--- Start ---
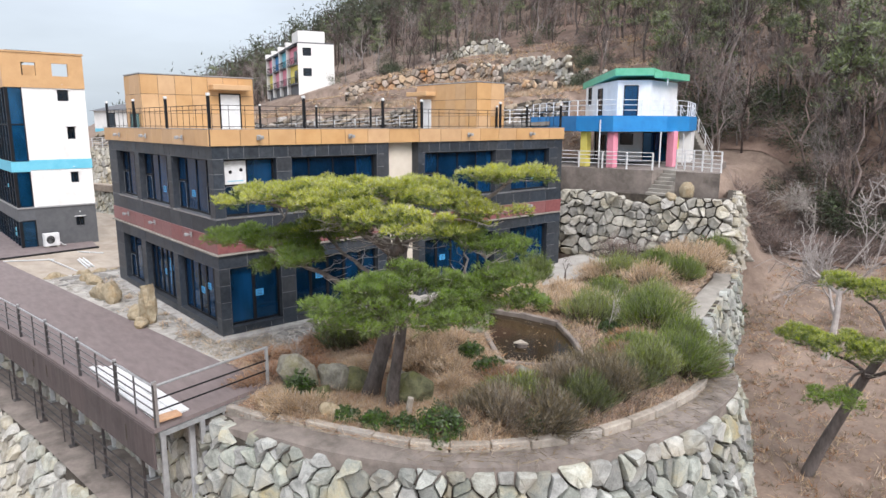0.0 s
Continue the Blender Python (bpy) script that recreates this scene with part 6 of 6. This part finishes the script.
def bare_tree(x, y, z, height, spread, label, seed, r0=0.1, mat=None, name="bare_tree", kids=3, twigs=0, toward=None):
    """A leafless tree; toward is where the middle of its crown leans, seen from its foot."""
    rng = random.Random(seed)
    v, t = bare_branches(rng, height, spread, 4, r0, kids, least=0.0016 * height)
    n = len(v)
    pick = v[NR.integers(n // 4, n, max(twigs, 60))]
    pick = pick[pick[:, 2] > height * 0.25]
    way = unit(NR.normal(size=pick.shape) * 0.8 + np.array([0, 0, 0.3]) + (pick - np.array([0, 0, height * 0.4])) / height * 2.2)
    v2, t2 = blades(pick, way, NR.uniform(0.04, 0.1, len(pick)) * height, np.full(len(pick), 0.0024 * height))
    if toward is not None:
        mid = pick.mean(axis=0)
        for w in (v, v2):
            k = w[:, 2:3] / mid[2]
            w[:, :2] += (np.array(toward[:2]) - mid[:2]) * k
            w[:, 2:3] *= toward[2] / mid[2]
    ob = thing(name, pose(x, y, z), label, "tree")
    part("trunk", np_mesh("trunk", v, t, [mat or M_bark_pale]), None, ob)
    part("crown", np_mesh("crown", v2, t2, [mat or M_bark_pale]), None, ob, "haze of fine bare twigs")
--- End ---
--- Start ---
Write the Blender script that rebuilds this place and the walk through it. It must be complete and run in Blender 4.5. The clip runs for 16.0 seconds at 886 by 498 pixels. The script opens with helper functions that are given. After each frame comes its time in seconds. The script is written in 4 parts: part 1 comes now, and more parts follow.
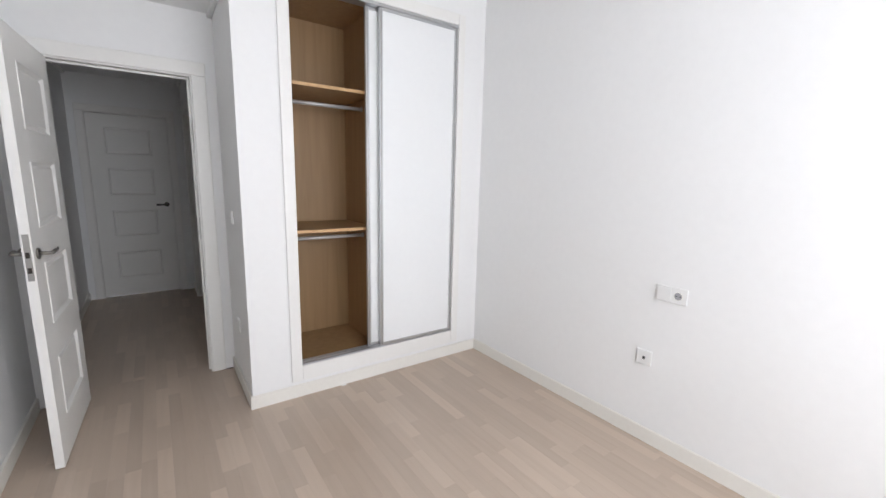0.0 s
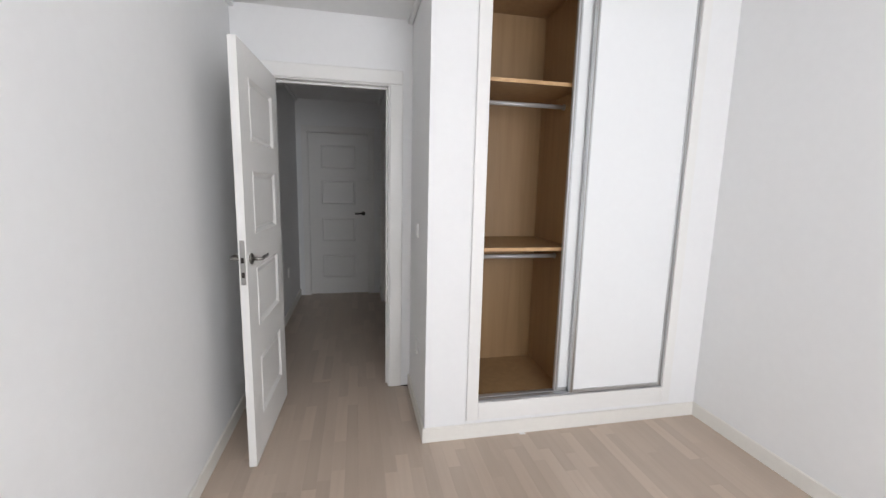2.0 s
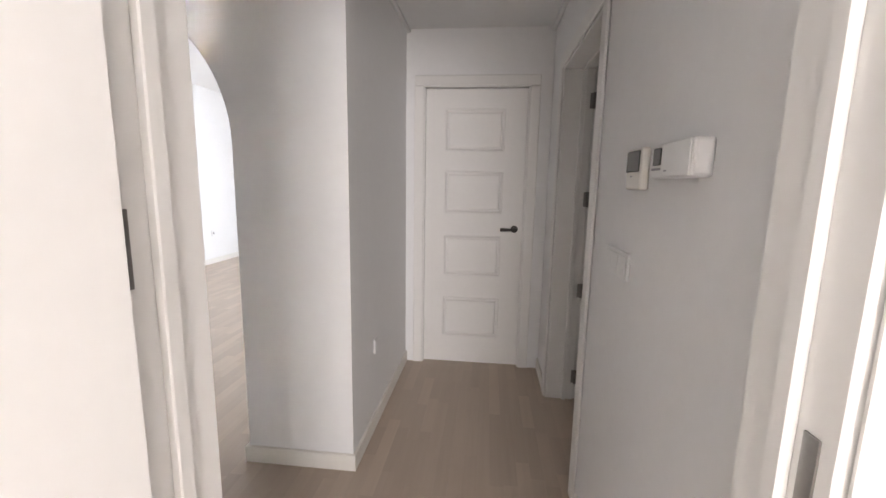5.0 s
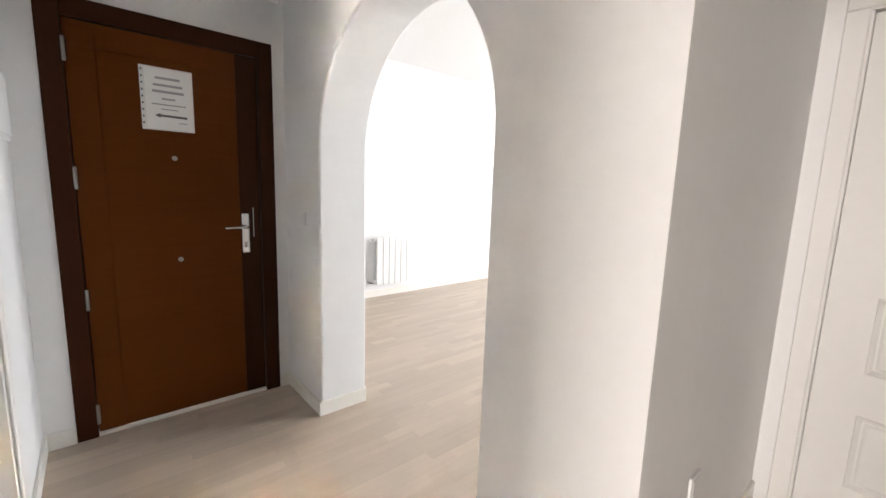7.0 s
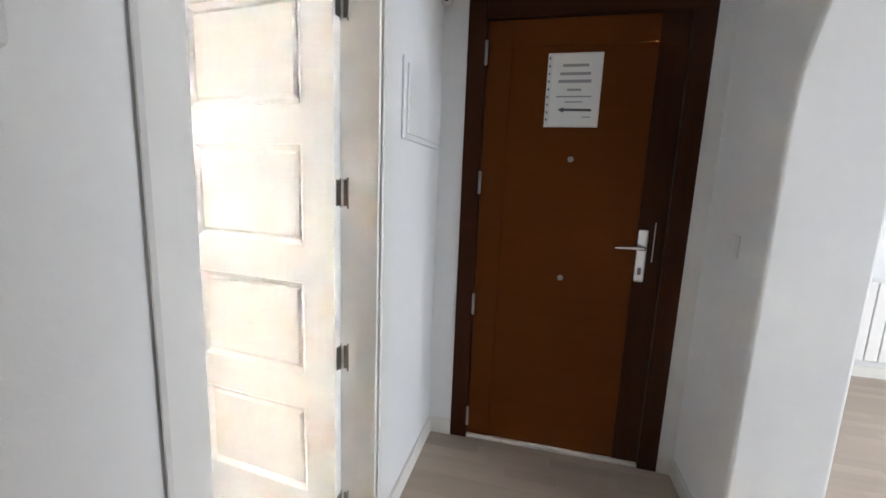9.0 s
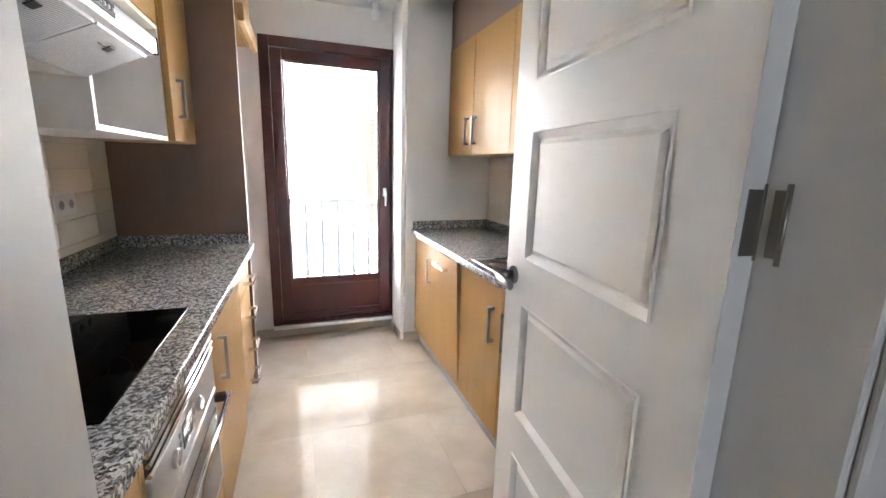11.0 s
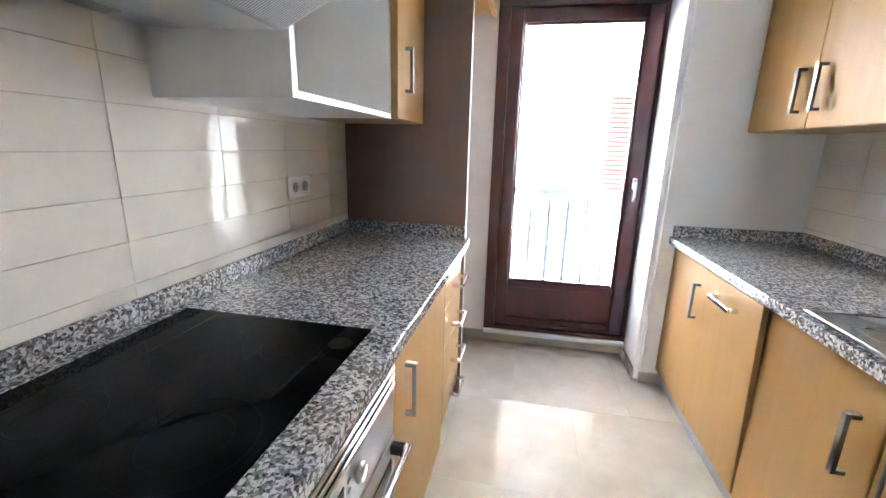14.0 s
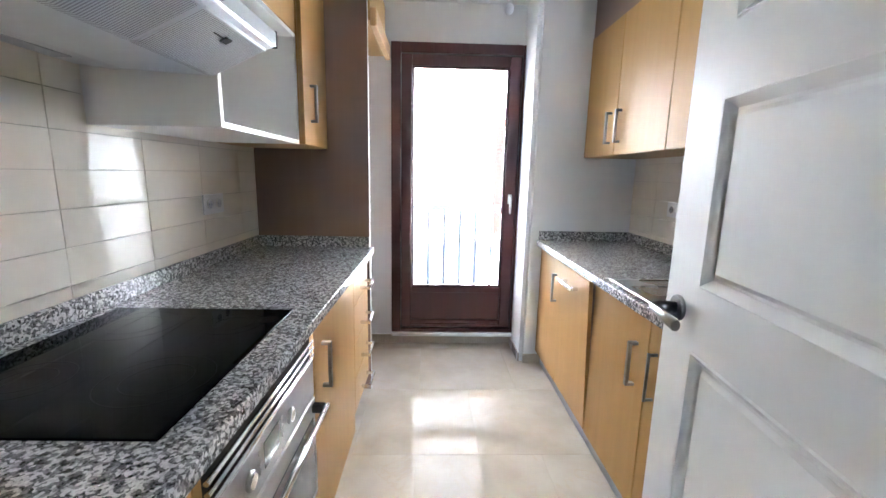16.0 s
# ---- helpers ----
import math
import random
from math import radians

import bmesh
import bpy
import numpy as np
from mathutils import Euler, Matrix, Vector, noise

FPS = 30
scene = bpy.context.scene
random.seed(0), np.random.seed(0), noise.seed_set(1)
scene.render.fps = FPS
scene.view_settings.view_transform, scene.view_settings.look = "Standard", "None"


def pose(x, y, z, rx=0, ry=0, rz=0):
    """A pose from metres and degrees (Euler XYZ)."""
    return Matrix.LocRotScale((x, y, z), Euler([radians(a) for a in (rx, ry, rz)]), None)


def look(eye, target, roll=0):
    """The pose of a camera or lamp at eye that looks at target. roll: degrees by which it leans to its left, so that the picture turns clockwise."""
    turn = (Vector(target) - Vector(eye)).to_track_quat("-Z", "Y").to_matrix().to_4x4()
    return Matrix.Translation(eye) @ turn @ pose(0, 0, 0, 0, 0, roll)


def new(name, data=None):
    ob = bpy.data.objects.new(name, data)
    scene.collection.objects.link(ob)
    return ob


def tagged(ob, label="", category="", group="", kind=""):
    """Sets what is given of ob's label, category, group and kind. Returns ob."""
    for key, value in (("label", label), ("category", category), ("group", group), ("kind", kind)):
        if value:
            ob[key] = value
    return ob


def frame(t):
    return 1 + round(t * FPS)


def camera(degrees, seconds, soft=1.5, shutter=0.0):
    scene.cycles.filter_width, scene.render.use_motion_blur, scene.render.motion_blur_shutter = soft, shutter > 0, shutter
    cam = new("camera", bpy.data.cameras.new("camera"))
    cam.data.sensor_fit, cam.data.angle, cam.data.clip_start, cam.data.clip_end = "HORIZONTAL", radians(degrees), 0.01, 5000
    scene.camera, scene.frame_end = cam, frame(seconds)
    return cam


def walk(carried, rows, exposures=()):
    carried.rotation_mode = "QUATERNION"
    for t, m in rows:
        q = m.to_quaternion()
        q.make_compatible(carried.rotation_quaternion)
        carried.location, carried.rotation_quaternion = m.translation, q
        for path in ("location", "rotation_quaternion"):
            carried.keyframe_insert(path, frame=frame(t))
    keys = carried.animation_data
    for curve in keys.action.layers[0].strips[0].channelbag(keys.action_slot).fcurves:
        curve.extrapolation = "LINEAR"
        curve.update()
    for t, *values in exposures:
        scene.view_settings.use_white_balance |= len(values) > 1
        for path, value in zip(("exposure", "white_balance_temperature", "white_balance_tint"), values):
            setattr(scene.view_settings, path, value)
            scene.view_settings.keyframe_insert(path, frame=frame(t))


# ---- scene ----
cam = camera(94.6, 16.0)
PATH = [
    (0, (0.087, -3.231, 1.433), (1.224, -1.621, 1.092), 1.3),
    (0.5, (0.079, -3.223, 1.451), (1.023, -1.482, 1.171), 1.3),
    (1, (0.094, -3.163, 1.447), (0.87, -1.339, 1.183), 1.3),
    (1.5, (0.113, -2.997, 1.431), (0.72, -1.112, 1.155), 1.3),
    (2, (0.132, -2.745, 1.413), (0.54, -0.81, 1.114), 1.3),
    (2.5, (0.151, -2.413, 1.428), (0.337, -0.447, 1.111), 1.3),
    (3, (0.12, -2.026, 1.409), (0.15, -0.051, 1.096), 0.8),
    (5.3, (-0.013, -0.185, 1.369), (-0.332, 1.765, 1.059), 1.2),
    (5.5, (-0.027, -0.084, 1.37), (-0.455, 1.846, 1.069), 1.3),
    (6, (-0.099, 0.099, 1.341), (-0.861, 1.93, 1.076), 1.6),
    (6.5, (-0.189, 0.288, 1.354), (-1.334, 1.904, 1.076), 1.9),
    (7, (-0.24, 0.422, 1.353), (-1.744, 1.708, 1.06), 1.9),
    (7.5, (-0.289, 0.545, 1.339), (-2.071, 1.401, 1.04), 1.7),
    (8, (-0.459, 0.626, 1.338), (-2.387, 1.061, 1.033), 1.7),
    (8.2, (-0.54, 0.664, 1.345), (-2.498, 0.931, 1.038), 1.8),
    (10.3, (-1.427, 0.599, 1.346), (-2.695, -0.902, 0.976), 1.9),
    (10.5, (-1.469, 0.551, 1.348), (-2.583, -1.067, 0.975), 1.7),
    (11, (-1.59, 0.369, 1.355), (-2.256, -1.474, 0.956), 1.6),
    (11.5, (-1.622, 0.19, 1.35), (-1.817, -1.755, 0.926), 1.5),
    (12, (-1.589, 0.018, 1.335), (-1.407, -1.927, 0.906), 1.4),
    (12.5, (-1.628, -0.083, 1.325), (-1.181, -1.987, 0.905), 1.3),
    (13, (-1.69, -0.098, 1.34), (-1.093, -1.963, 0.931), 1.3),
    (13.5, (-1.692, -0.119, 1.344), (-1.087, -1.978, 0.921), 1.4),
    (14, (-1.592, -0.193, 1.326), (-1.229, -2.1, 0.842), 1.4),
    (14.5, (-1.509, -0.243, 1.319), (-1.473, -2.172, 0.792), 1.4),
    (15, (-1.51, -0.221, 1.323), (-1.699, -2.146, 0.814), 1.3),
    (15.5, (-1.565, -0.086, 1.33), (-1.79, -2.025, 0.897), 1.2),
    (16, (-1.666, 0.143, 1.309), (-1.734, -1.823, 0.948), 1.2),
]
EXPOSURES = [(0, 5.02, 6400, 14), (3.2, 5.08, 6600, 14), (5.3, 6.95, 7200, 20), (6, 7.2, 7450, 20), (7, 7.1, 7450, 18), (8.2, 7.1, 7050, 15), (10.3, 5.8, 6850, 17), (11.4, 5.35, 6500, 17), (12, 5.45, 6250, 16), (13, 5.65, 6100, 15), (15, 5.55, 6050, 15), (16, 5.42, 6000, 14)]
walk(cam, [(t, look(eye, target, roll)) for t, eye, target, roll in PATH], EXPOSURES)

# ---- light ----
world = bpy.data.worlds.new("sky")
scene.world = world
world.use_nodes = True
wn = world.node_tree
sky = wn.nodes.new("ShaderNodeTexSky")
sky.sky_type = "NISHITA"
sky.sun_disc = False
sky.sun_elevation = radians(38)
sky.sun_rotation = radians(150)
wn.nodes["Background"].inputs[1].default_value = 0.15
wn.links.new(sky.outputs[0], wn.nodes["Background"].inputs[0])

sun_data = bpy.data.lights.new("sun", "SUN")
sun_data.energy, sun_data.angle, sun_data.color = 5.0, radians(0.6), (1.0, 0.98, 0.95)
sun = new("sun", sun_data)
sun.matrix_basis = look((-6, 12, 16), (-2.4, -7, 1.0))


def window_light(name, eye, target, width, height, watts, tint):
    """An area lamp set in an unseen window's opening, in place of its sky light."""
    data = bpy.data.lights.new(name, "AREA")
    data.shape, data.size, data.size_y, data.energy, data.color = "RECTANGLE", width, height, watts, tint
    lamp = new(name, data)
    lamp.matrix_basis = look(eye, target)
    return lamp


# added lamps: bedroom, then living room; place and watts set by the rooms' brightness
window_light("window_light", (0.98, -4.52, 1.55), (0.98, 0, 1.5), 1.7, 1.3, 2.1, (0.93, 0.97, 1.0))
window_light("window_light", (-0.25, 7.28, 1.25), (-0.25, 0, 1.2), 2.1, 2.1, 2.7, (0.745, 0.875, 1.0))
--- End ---
_What is asked_: Exactly reproduce the lines from the line holding "Write the Blender" through the line holding "pose from metres", and only those; pictures are to be left out.

_Solution for this task_:
Write the Blender script that rebuilds this place and the walk through it. It must be complete and run in Blender 4.5. The clip runs for 16.0 seconds at 886 by 498 pixels. The script opens with helper functions that are given. After each frame comes its time in seconds. The script is written in 4 parts: part 1 comes now, and more parts follow.
0.0 s
2.0 s
5.0 s
7.0 s
9.0 s
11.0 s
14.0 s
16.0 s
# ---- helpers ----
import math
import random
from math import radians

import bmesh
import bpy
import numpy as np
from mathutils import Euler, Matrix, Vector, noise

FPS = 30
scene = bpy.context.scene
random.seed(0), np.random.seed(0), noise.seed_set(1)
scene.render.fps = FPS
scene.view_settings.view_transform, scene.view_settings.look = "Standard", "None"


def pose(x, y, z, rx=0, ry=0, rz=0):
    """A pose from metres and degrees (Euler XYZ)."""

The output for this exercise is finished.